La Declaración Universal de los Derechos humanos |
"Me matan si no trabajo, y si trabajo me matan. Siempre me matan, me matan, ay, siempre me matan". Así cantaba hace años el uruguayo Daniel Viglietti poniendo música a un poema de Nicolás Guillén. Tres trabajadores han fallecido sepultados por toneladas de tierra y lodo en las obras de la nueva terminal de Sondika. Son sólo algunos de los trabajadores que, según las estadísticas oficiales, perderán su vida mientras desarrollan su actividad laboral.¿Cuál es la tasa de siniestralidad laboral que podemos considerar normal? ¿a partir de qué número de muertes en el trabajo debemos empezar a preocuparnos? ¿cuántos accidentes hacen falta para que la siniestralidad laboral deje de ser considerada accidental y pase a ser concebida como una cuestión estructural? Son preguntas difíciles de responder, pero no deja de ser irónico que usemos la expresión ganarse la vida como sinónimo de trabajar. En 1997 murieron en el País Vasco 69 personas como consecuencia de accidentes laborales. Ese año fueron 1.070 los accidentes mortales en todo el Estado español. Aunque los índices de siniestralidad laboral en la CAPV han disminuido en los últimos años, esta es superior a la que se registra en el conjunto del Estado, tanto desde el punto de vista de la incidencia, de la frecuencia, de la gravedad, como de la duración de las bajas.

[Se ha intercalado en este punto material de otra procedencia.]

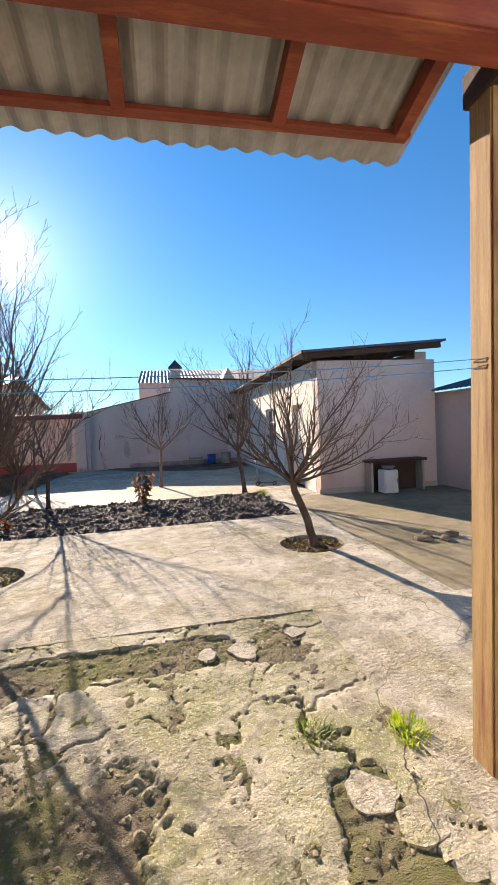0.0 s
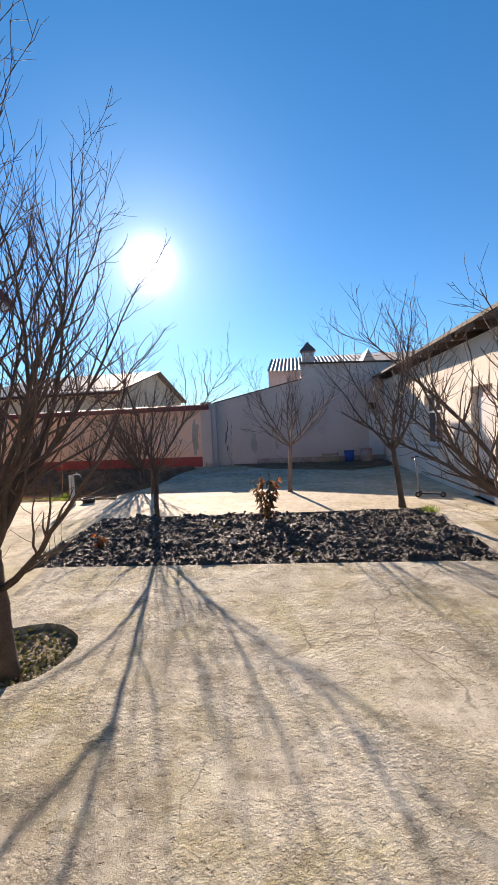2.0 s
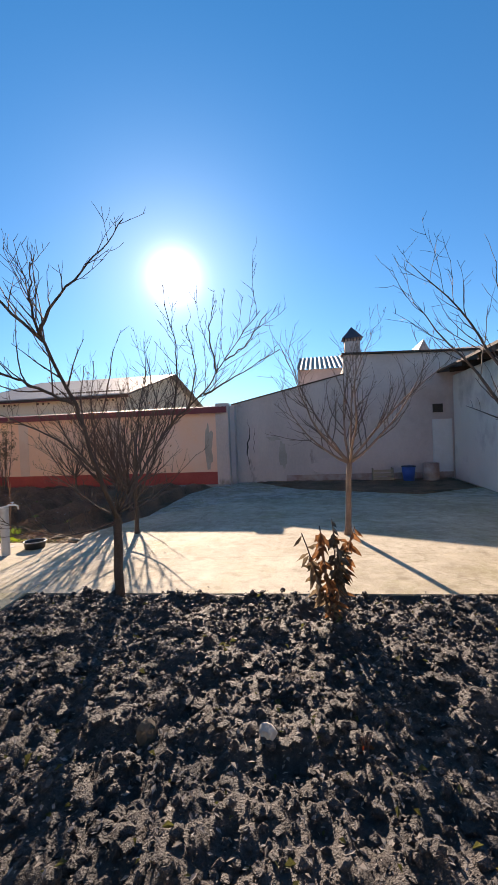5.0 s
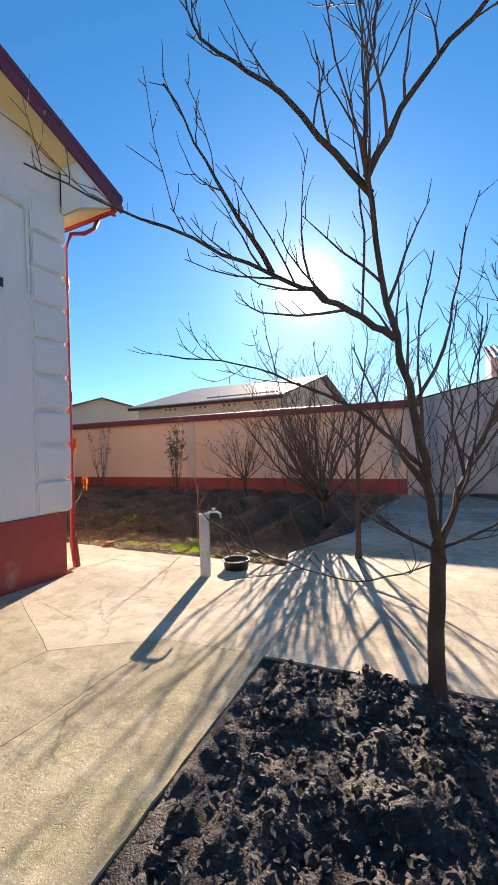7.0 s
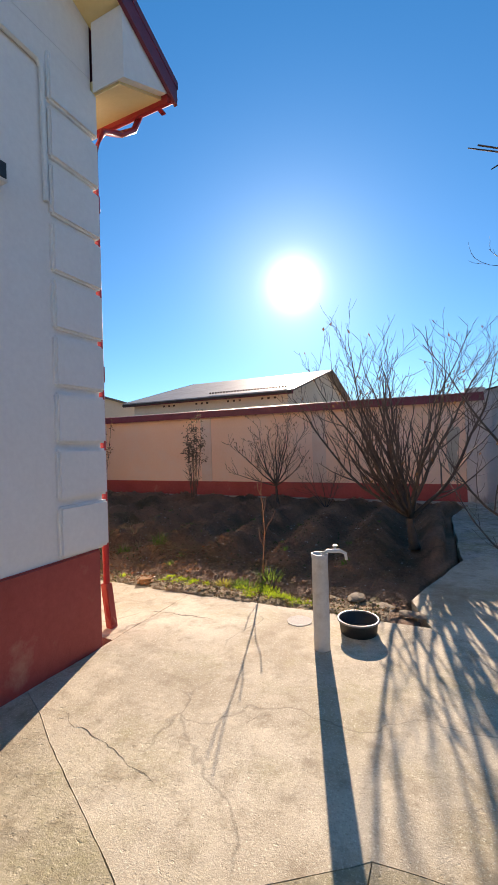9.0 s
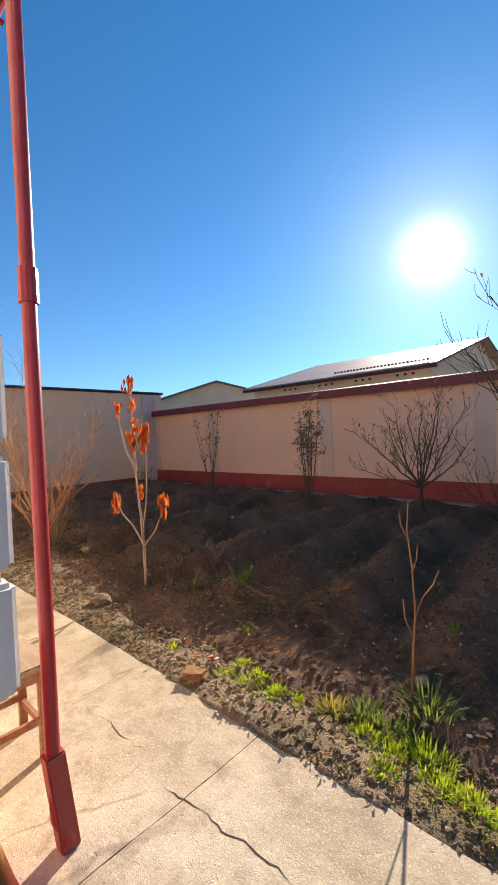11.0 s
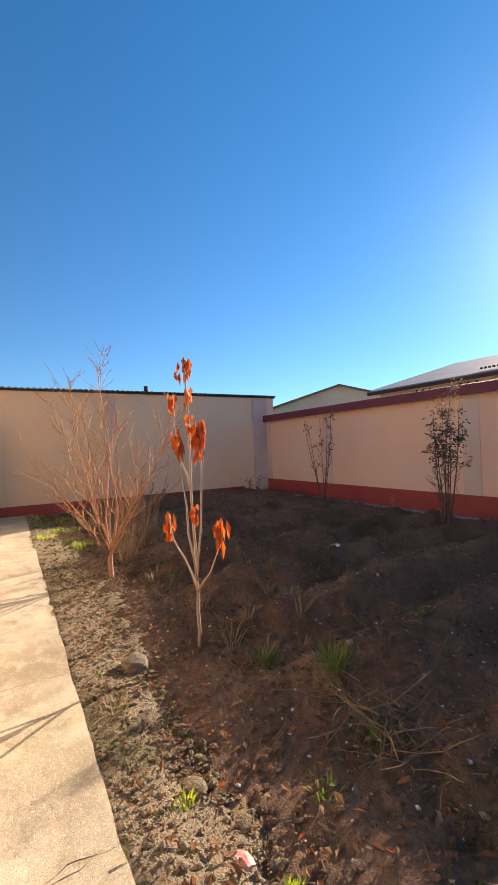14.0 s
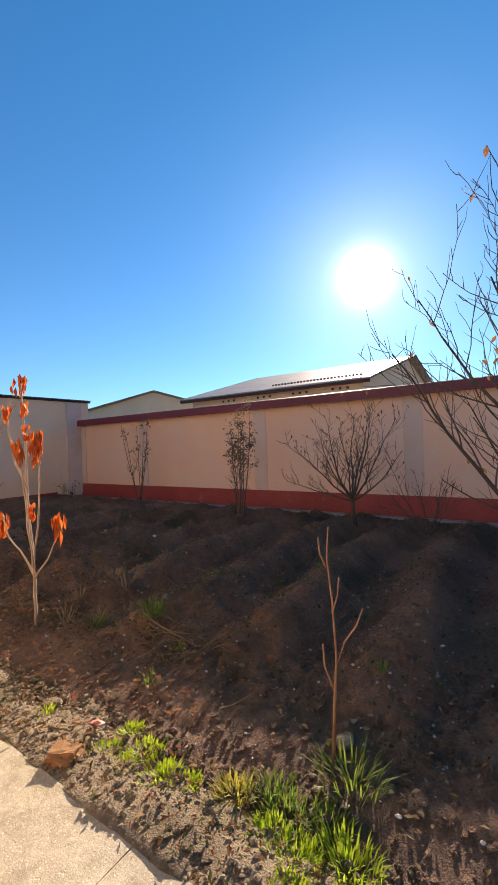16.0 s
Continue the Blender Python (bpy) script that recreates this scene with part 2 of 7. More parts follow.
M_WOODRED = material("red_stained_wood", (0.16, 0.028, 0.012), (0.32, 0.06, 0.025), 3, 30, 0.55, 0.4, (0.40, 0.12, 0.04), 2.5, 0.62, stretch=(1, 6, 6), depth=0.004)
M_POST = material("weathered_wood", (0.24, 0.14, 0.05), (0.46, 0.31, 0.13), 3, 40, 0.75, 0.4, (0.20, 0.06, 0.03), 2.0, 0.6, stretch=(8, 8, 0.6), depth=0.004)
M_SHEET = material("galvanised_sheet", (0.30, 0.29, 0.28), (0.44, 0.43, 0.41), 2, 16, 0.5, 0.1, (0.28, 0.2, 0.15), 1.2, 0.66, metal=0.3)
# dark timber, and the gloom of the room behind the windows
M_DARK = material("dark_timber_and_voids", (0.035, 0.022, 0.016), (0.09, 0.05, 0.03), 3, 30, 0.8, 0.3)
M_ROOF = material("grey_roofing", (0.22, 0.19, 0.17), (0.36, 0.32, 0.28), 1.2, 10, 0.6, 0.2)
M_ROOFDK = material("dark_roofing", (0.05, 0.045, 0.06), (0.10, 0.09, 0.11), 1.2, 10, 0.5, 0.15)
M_NEIGH = material("neighbour_render", (0.62, 0.50, 0.36), (0.74, 0.62, 0.46), 0.4, 8, 0.9, 0.1)
M_BARK = material("bark", (0.055, 0.038, 0.028), (0.15, 0.11, 0.085), 6, 60, 0.9, 0.8, depth=0.006)
M_TWIG = material("twig_bark", (0.075, 0.045, 0.035), (0.16, 0.11, 0.085), 6, 60, 0.8, 0.2)
M_PALEBARK = material("pale_bark", (0.30, 0.20, 0.14), (0.50, 0.38, 0.29), 6, 60, 0.8, 0.3)
M_GREYBARK = material("grey_bark", (0.16, 0.10, 0.075), (0.34, 0.235, 0.18), 6, 60, 0.8, 0.3)
M_PIER = material("faded_pier_render", (0.66, 0.46, 0.34), (0.75, 0.56, 0.44), 0.8, 16, 0.9, 0.25, (0.70, 0.58, 0.50), 0.8, 0.6, depth=0.006)
M_REDTWIG = material("reddish_twig", (0.28, 0.12, 0.06), (0.50, 0.27, 0.15), 6, 60, 0.8, 0.3)
M_BLACK = material("black_rubber", (0.015, 0.015, 0.016), (0.035, 0.035, 0.037), 8, 60, 0.55, 0.2)
M_PVC = material("grubby_white_pipe", (0.52, 0.50, 0.46), (0.70, 0.68, 0.63), 5, 40, 0.5, 0.15, (0.34, 0.27, 0.2), 3.5, 0.64)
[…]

La temporalidad, la subcontratación y la precariedad laboral son factores fuertemente relacionados con la siniestralidad. Según datos del Instituto Sindical de Trabajo, Ambiente y Salud de CCOO un trabajador fijo tiene un 25% de posibilidades de sufrir un accidente, uno temporal un 42% y un trabajador de empresa de trabajo temporal un 47%. Una encuesta realizada por ese instituto desvela que el 62% de los empresarios españoles desconocía la Ley de Prevención de Riesgos Laborales, que sólo un 9% había adoptado un modelo de organización de la prevención y que tan sólo un 5 % había impartido formación al respecto a sus directivos. El accidente de trabajo emerge como un síntoma: a través de él se percibe que la racionalidad económica es el principio constitutivo de las relaciones sociales en el mundo moderno. Lo mismo ocurre con el paro o la precariedad en el empleo. Aunque hay personas que mueren en el trabajo por causas individuales, la mayor parte de estas muertes no pueden explicarse recurriendo a este tipo de razones. Aunque hay personas que no encuentran trabajo por causas individuales, la inmensa mayoría de las personas paradas o subempleadas no están en esa situación por razones personales, sino estructurales.
En la exposición de motivos de la Ley contra la Exclusión Social, aprobada por el Parlamento vasco en mayo de 1998, se puede leer: "En nuestra sociedad moderna el trabajo constituye el medio por excelencia de adquirir derechos y deberes respecto a la sociedad y de que ésta los adquiera respecto al individuo. Así entendido, el derecho al trabajo se convierte en condición sine qua non de la plena ciudadanía, y adquiere todo su significado como derecho político". Pero, ¿acaso es menester mostrarse merecedor del derecho a vivir?, ¿no es tal cosa un horror propio de sociedades totalitarias? Si el derecho a la vida pasa por el derecho y el deber de trabajar, ¿qué ocurre cuando millones de personas se ven imposibilitadas de cumplir con dicho deber, no por su culpa, sino por causas estructurales? ¿y qué ocurre cuando centenares de personas se ven expuestas a la muerte por las condiciones de su trabajo? El paro, la precariedad, la siniestralidad laboral, son características estructurales de una sociedad que renuncia a sus deberes para con los individuos que la conforman. Cuando tanto hemos sufrido por la violación de los más básicos derechos individuales en nombre de los derechos de entes abstractos deberíamos ser más sensibles a la formidable y cotidiana sangría humana que se está produciendo en nombre de la productividad, la competitividad, la empresa o Europa.